Opponents of Grassy Mountain coal project concerned about 'decapitating' mountain top
LETHBRIDGE, ALTA. -- As a month-long online review hearing on a proposed $800-million coal mine was getting underway, landowners and conservation groups urged Albertans not to get lured by the promise of short-term jobs.
“Having whole landscapes stripped open will be a slow moving natural disaster,” said Dr. Andrea Hull, spokesperson for the Canadian Association of Physicians for the Environment (CAPE).
She said CAPE Alberta is strongly opposed to open pit coal mining on the eastern slopes due to the significant impact it will have on the well being of Albertans.
Dr. Hull said the group is concerned about building a coal mine at the headwaters of the Oldman and North Saskatchewan rivers.

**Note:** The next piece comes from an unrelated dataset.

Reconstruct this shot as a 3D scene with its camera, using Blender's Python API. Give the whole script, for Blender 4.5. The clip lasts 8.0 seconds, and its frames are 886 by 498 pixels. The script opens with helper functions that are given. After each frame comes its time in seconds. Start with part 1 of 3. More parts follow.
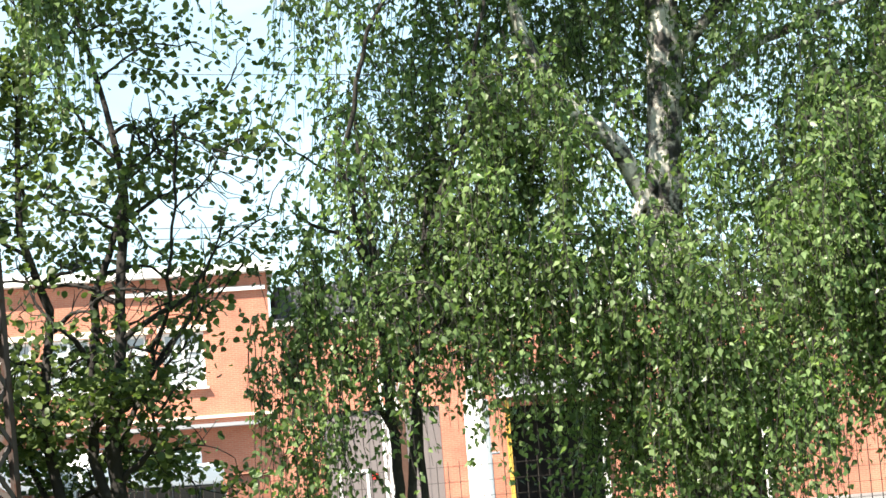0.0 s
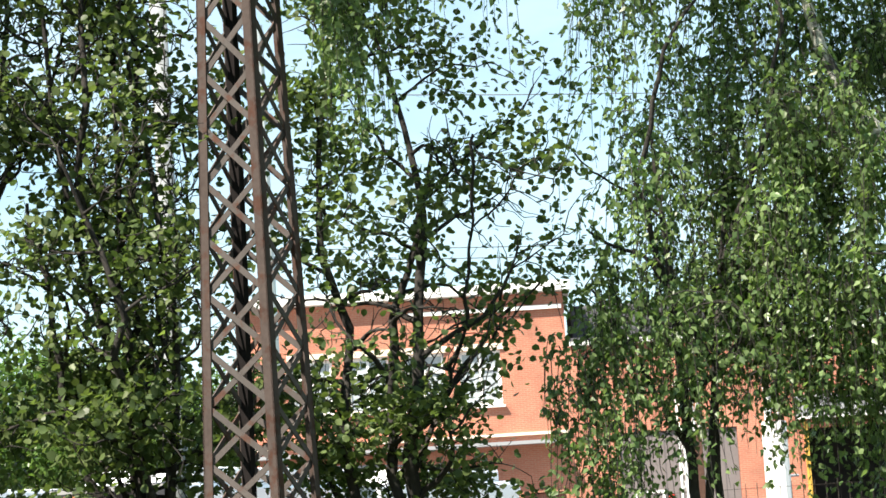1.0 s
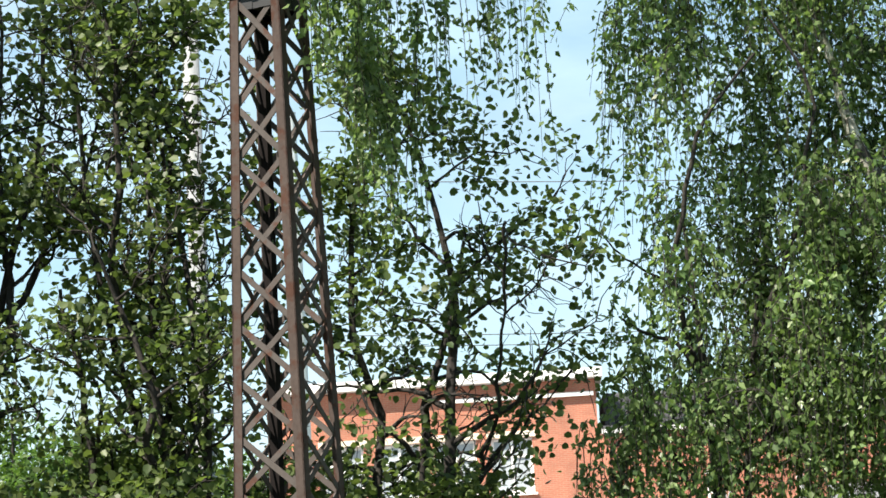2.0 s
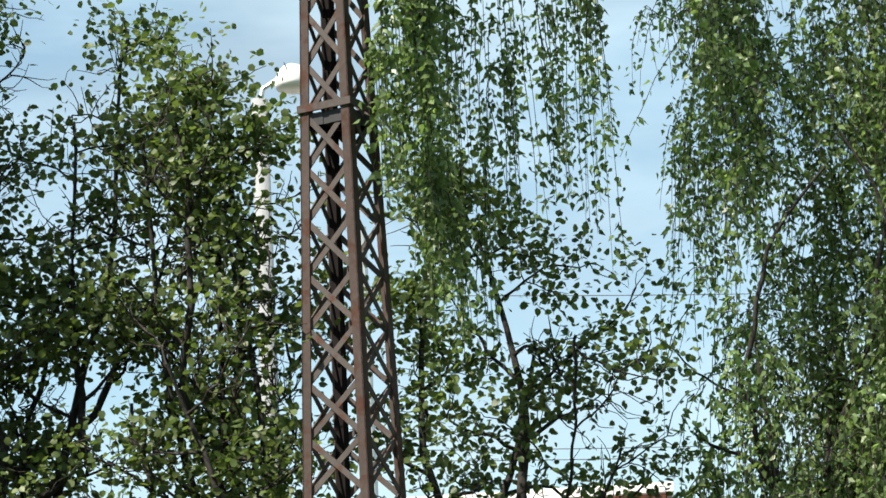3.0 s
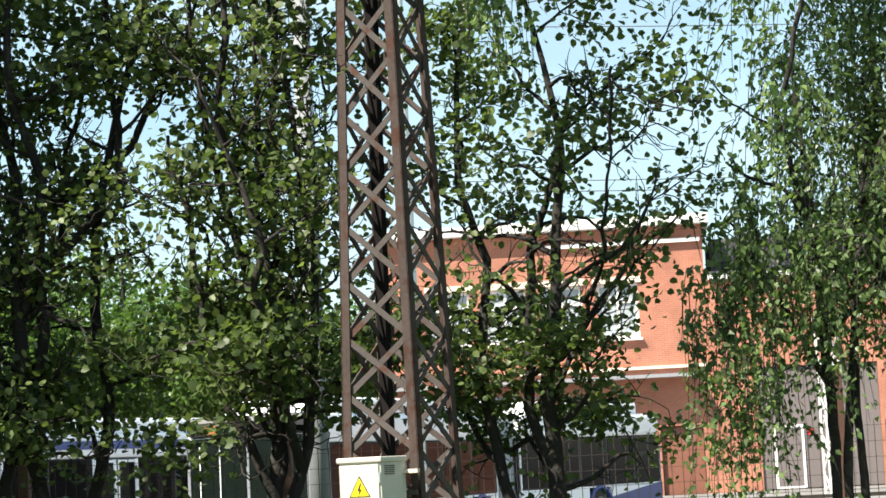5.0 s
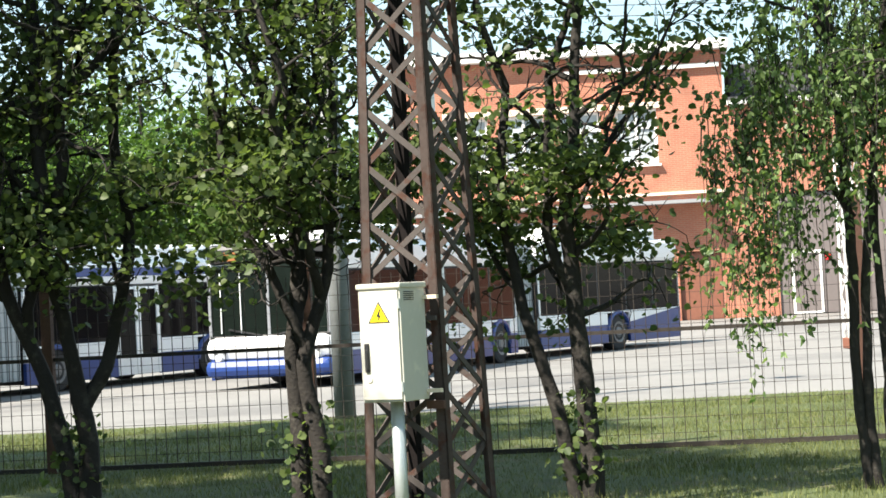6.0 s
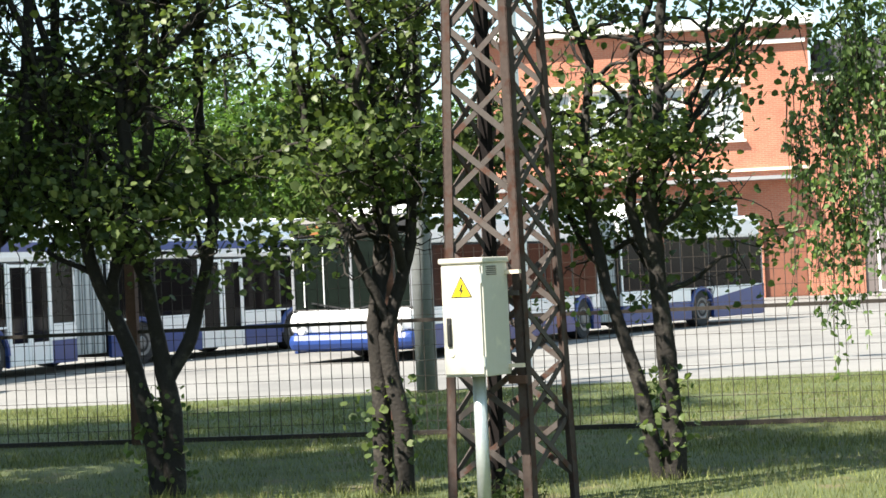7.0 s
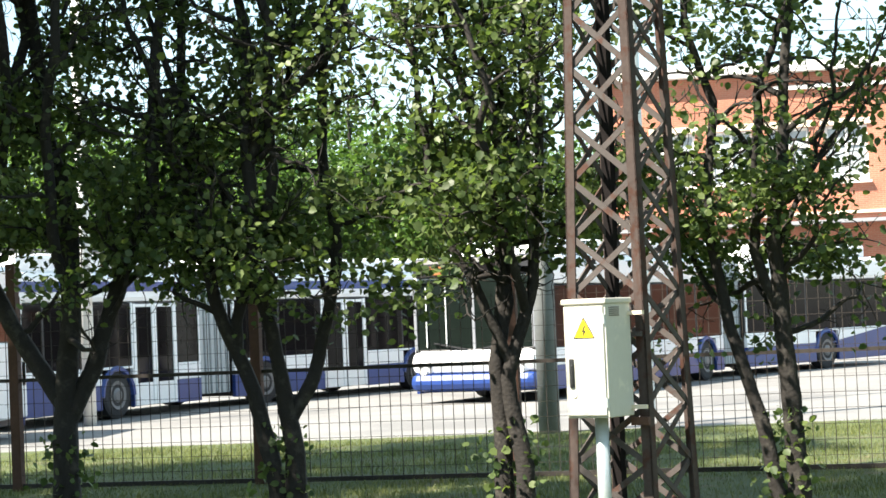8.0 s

“Effectively this could threaten the drinking water for over a million Albertans," Hull said, "particularly in Lethbridge and Edmonton.”
Dr. Hull pointed to selenium pollution from coal mines in neighbouring British Columbia as examples of horrific contamination that continues to cause major downstream effects on fish and drinking water, despite spending $600-million to try and address the concerns.
“There are better solutions to finding long-term economic prosperity which don’t involve sacrificing the health of our children.”
During opening remarks a spokesperson for Benga Mining Limited described the regulatory process established for the project as one of the most comprehensive to date for a coal mine proposed in Canada.
Gary Houston, Vice-President External Relations for Benga Mining told the review panel the company has engaged public stakeholders “early, often and constructively” since initiating its public engagement for the project in early 2013.
The steel making coal mine would be located seven kilometers north of Blairmore. Half of the project would be built on private lands purchased by Benga Mining Ltd., a Calgary-based subsidiary of Australian mining company Riversdale Resources. The rest of the 1,520 hectare mine would be on provincial crown lands.
“At full production, Grassy Mountain will be one of the largest single sites for sources of steel making coal to be developed in the past few decades using modern mining technology,” said Houston.
In addition to 500 construction jobs and almost 400 ongoing mining jobs over the 23 year lifespan of the mine, the company said annual property taxes would amount to $1.5-million to the Municipal District of Ranchland and the Municipality of the Crowsnest Pass.
Royalties and tax revenues to the federal and provincial governments are estimated to be around $1.7 billion.
“The companies line is don’t worry be happy,” said Ian Urquart with the Alberta Wilderness Association. “Instead we should worry, we should be unhappy about what this project promises to bring to the Crowsnest Pass for the quarter century and beyond.”
Environmental impact unproven
Conservation groups said in the coming days, their water experts will argue the company's Environmental Impact Assessment plans are unproven, unsuitable, theoretical, and overly optimistic.
“Should Benga be allowed to decapitate Grassy Mountain? AWA’s firm answer to this is no.”
The Municipality of the Crowsnest Pass told the hearing that it supports the project.
In its submission, the municipality said it was satisfied that if Benga commits to the mitigation measures outlined in its proposal, the project will meet the requirements for approval.
However the municipality did recommend a number of conditions be imposed, including noise mitigation measures, air quality monitoring and highway improvements to accommodate increased traffic.
The municipality is also asking for the creation of an advisory committee to monitor the project and make sure necessary adjustments are completed.